More bugs, more flooding, and more forest fires. Those are part of the long list of changes in Montana over the past 40 years or so that are being attributed to global warming, and will be discussed at the statehouse today. Before the hearing, former Billings mayor Chuck Tooley will show photos documenting climate change, and share responses from around the state from folks he's talked with about melting glaciers, less snowfall, and more bug infestations and wildfires.

"The people in this state understand when they're presented with the facts, and they want to know what they can do to do their part."

The Global Warming Solutions Act would minimize greenhouse gas emissions through things like increased energy efficiency and a "cap-and-trade" system that rewards companies that lower pollution emissions.

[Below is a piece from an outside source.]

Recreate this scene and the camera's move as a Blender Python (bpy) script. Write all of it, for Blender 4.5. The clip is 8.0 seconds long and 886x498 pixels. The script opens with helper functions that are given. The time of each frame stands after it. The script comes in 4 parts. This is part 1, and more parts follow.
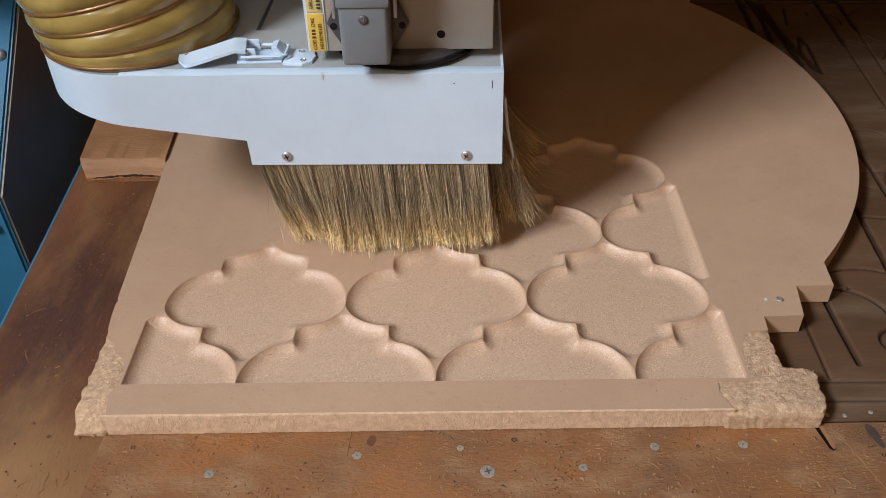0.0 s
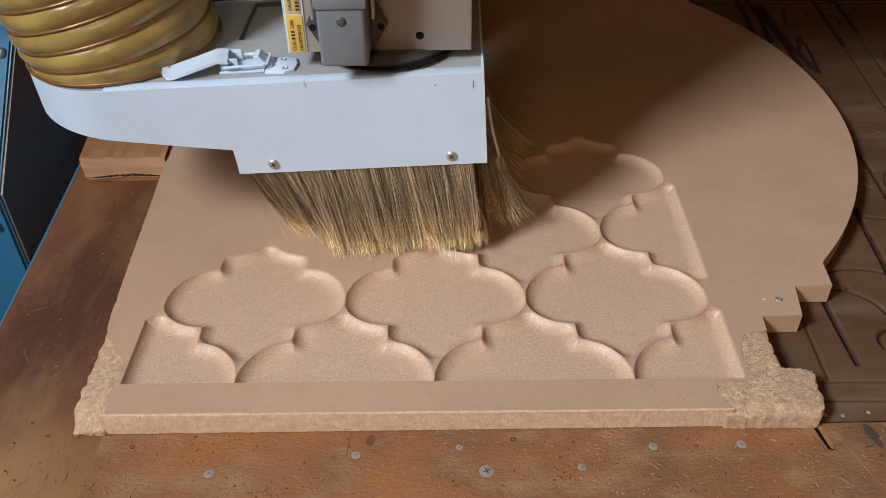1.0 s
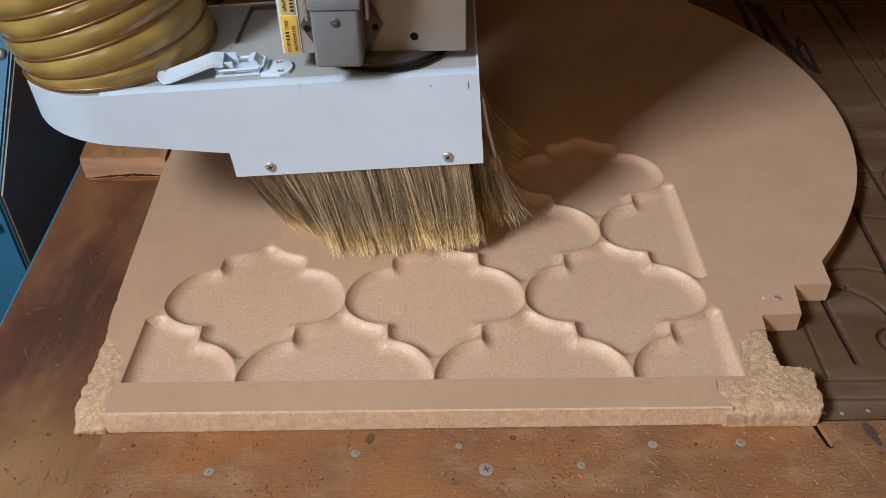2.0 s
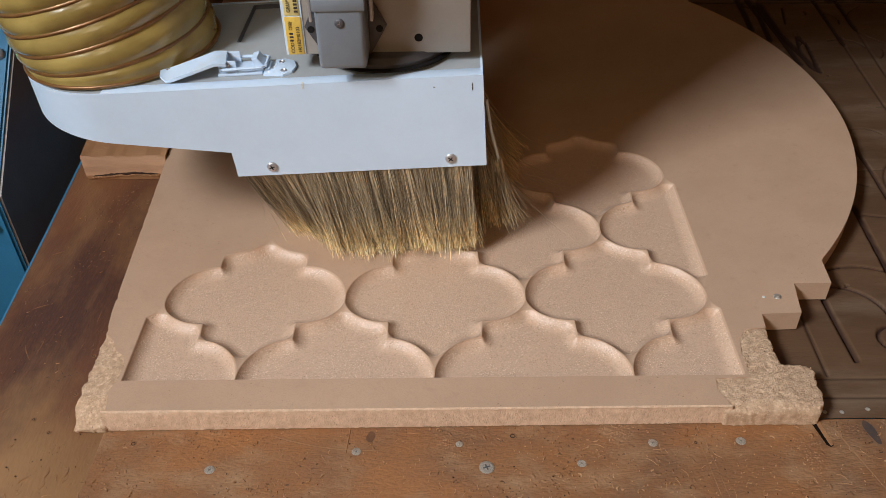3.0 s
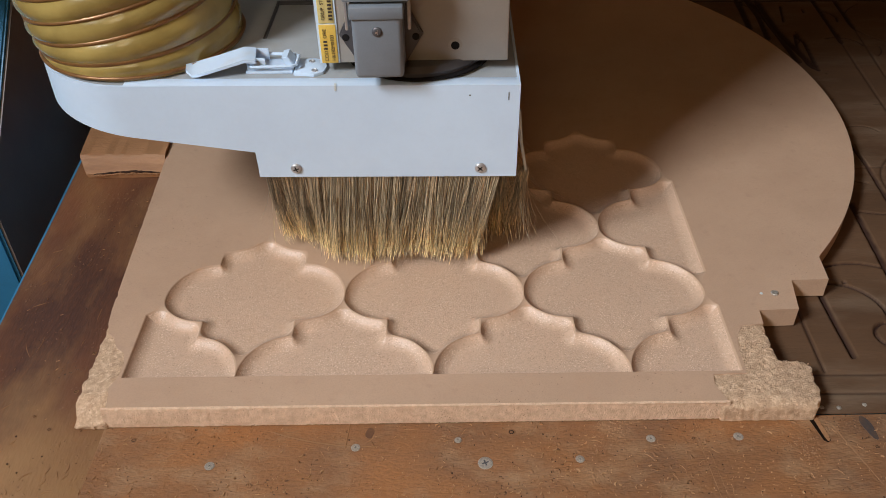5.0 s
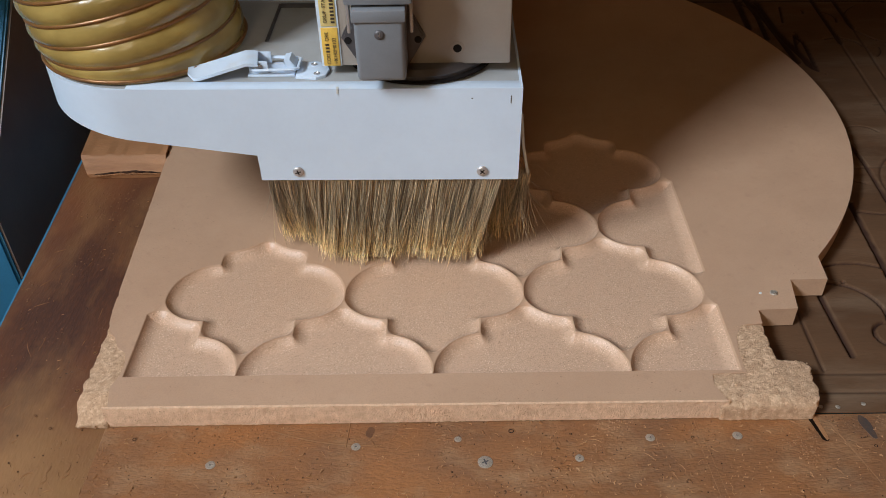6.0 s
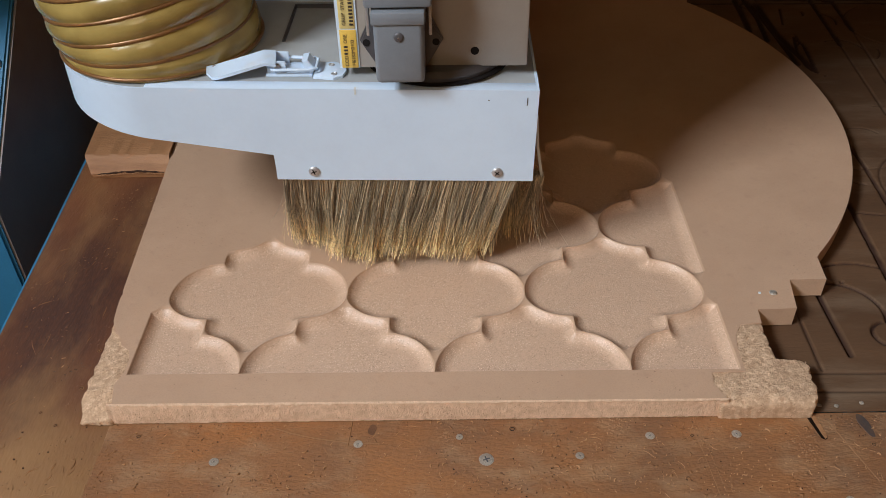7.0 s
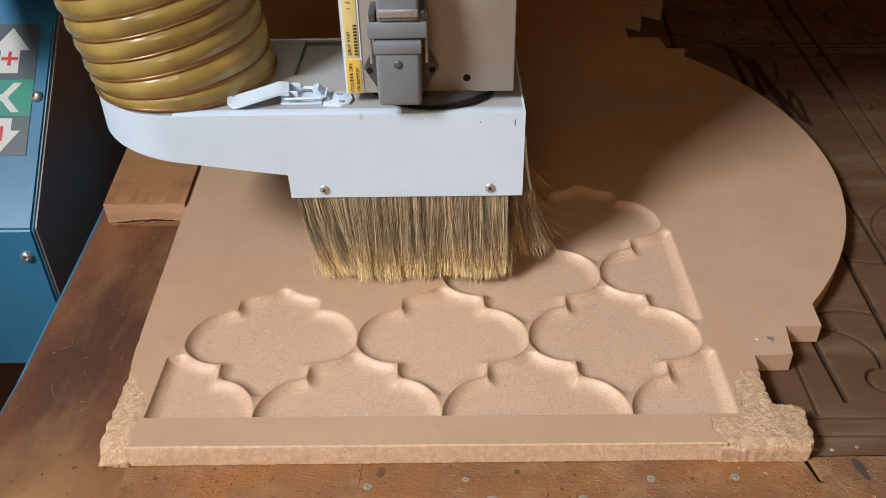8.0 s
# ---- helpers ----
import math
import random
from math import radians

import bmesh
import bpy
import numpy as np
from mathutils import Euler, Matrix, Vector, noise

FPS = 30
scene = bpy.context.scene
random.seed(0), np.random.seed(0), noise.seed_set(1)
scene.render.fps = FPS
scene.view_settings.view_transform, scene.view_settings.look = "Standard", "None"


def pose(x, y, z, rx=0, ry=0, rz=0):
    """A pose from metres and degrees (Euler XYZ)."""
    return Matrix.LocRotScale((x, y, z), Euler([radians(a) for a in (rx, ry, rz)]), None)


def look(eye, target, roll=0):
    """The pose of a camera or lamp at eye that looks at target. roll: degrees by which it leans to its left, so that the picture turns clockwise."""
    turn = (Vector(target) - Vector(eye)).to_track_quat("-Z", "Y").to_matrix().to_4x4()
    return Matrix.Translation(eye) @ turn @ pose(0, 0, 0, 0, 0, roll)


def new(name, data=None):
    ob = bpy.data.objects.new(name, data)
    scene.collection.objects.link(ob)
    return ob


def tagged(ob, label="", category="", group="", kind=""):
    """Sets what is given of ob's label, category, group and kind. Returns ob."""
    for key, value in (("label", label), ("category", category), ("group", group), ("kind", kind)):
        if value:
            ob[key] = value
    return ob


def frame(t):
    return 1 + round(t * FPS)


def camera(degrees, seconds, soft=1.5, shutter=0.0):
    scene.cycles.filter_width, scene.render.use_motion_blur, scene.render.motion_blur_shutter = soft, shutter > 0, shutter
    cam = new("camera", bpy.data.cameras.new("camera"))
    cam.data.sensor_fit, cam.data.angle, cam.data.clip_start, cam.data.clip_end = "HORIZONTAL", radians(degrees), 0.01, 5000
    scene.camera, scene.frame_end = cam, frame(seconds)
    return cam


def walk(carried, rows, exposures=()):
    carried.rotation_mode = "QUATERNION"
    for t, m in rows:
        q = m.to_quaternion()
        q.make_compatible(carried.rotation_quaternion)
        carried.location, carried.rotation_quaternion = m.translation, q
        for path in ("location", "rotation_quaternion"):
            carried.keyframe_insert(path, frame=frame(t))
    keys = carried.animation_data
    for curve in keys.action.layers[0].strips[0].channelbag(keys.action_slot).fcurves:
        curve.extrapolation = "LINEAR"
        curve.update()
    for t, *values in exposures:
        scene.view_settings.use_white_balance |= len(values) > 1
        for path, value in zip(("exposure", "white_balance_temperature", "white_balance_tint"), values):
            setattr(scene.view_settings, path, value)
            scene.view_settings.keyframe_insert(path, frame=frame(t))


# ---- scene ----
cam = camera(54.9, 8.0, soft=0.9)
PATH = [
    (0, (0.013, -0.414, 0.469), (-0.008, 1.147, -0.781), -1.2),
    (0.5, (0.014, -0.415, 0.47), (-0.009, 1.146, -0.781), -1.2),
    (1, (0.013, -0.414, 0.47), (-0.006, 1.145, -0.782), -1.1),
    (1.5, (0.014, -0.416, 0.469), (-0.007, 1.146, -0.779), -1.2),
    (3, (0.013, -0.417, 0.469), (-0.006, 1.143, -0.781), -1.1),
    (3.5, (0.014, -0.418, 0.47), (-0.008, 1.141, -0.782), -1.2),
    (4, (0.013, -0.418, 0.47), (-0.006, 1.14, -0.783), -1.2),
    (4.5, (0.014, -0.419, 0.469), (-0.005, 1.14, -0.783), -1.2),
    (6, (0.014, -0.422, 0.47), (-0.005, 1.138, -0.78), -1.2),
    (6.5, (0.015, -0.424, 0.47), (-0.006, 1.138, -0.778), -1.2),
    (7, (0.013, -0.427, 0.472), (-0.007, 1.136, -0.776), -1.1),
    (7.2, (0.012, -0.428, 0.475), (-0.005, 1.138, -0.771), -1.2),
    (7.3, (0.014, -0.432, 0.477), (-0.007, 1.140, -0.766), -1.3),
    (7.4, (0.016, -0.440, 0.484), (-0.011, 1.141, -0.747), -1.4),
    (7.5, (0.016, -0.452, 0.487), (-0.007, 1.142, -0.72), -1.3),
    (7.6, (0.013, -0.451, 0.494), (-0.007, 1.150, -0.716), -1.3),
    (7.8, (0.013, -0.448, 0.494), (-0.013, 1.165, -0.696), -1.2),
    (8, (0.011, -0.445, 0.49), (-0.017, 1.18, -0.676), -1.2),
]
walk(cam, [(t, look(eye, target, roll)) for t, eye, target, roll in PATH],
     exposures=((0.0, 0.0, 6500, 10), (4.5, -0.02, 6500, 10), (6.0, -0.08, 6500, 10), (6.6, -0.09, 6500, 10), (7.2, -0.08, 6500, 10),
                (7.5, -0.03, 6550, 10), (7.8, 0.17, 6800, 10), (8.0, 0.25, 6850, 10)))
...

The topic is also up for discussion at the Montana Conservation Voters meeting tonight in Helena.

Tooley says natural environmental cycles are disturbed by climate change, which explains why Western Montana forests have been dealing with bark pine beetle infestations that used to never be a problem.

"Warmer temperatures cause earlier hatching of insects, and it allows them to live much longer through the season so they cause a lot more damage than they have in the past."

Chuck Tooley is speaking today at 12;00 p.m. at the Legislative Global Climate Change Caucus. The global warming solutions act is HB 753; it will be heard at 3:00 p.m., House Natural Resources Committee, Room 472 at the Capitol. The Montana Conservation Voters meeting is tonight, 5:30 p.m. at the Shrine Temple in Helena.